A final attempt at proving to non-believers that I am, really, a Bong.

Wednesday, October 13, 2010

A day or four

Durga Pujo. Can't be bong without it, can I?

If there is something people in VIT and now IIMS know, its that I can't stay away from Kolkata during the Pujo.   This has come to define me to a certain extent.

Theres a pujo celebrated at my mamarbari in Akrur Dutta Lane, which is over 250 years old. I have been present for each pujo apart from when I was in the 6th standard. You see, that year, my family had decided to go to Goa. The fact that I missed the pujo made me promise myself that I wouldn't, unless absolutely necessary, miss the pujo at my mamarbari.

http://www.telegraphindia.com/1091115/jsp/calcutta/story_11738594.jsp

I am an atheist.
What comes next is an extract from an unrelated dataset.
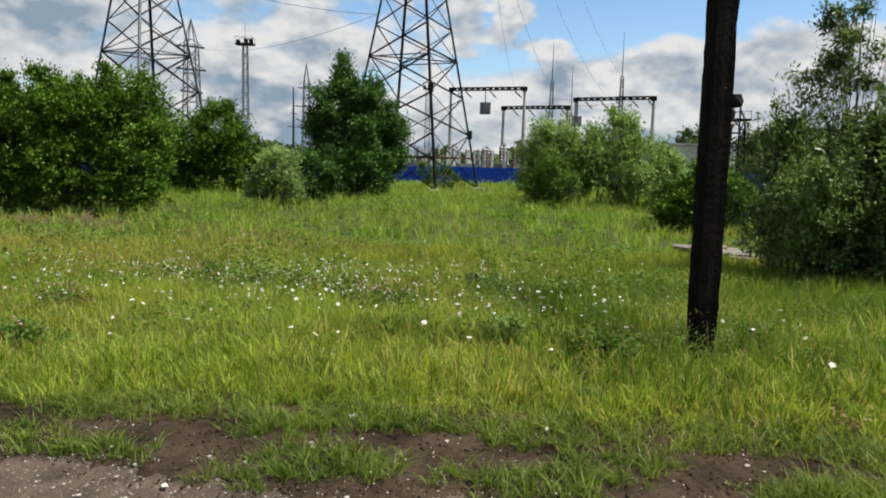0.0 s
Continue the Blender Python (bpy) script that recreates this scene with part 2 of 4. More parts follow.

Or at least, an agnostic. But however, during these four days every year, I become a believer. Of what, I don't know.

Pujos for most people mean a time to celebrate, socialize and eat cheap but awesomely tasty food. To me, pujo means going to the thakurbari every morning and evening. Morning for arati and pushpanjali, evening just for the arati. Pujo, to me, means staying for four days at my mamarbari in Wellington (Bowbazar area, not New Zealand). Pujo means, to me, a time to look forward to for months.

I still remember the sadness I would feel when I realized that for 2 years, the pujos would be for only 3 days. Then after a gap of 2 years, they were held over 5 days. The joy I had felt was endless.

I would love hearing stories of how the Gods had combined their efforts to create Durga and how she slayed Mahishasur. I would love hearing stories of Ram's invocation of the Goddess by offering to sacrifice his eye instead of a blue lotus.

A lot has changed. Last year, my dean asked me to forget about all this nonsense and focus on being a manager ready to challenge the world. But I can't let go of it. I tried. I don't want to.

Maybe that is why I'll never be a successful manager. Only time will tell.

All I know is that if I'm ever unfortunate enough to miss a Pujo at my mamarbari, I'll have a tough time sleeping at night. Even if its for a day or four.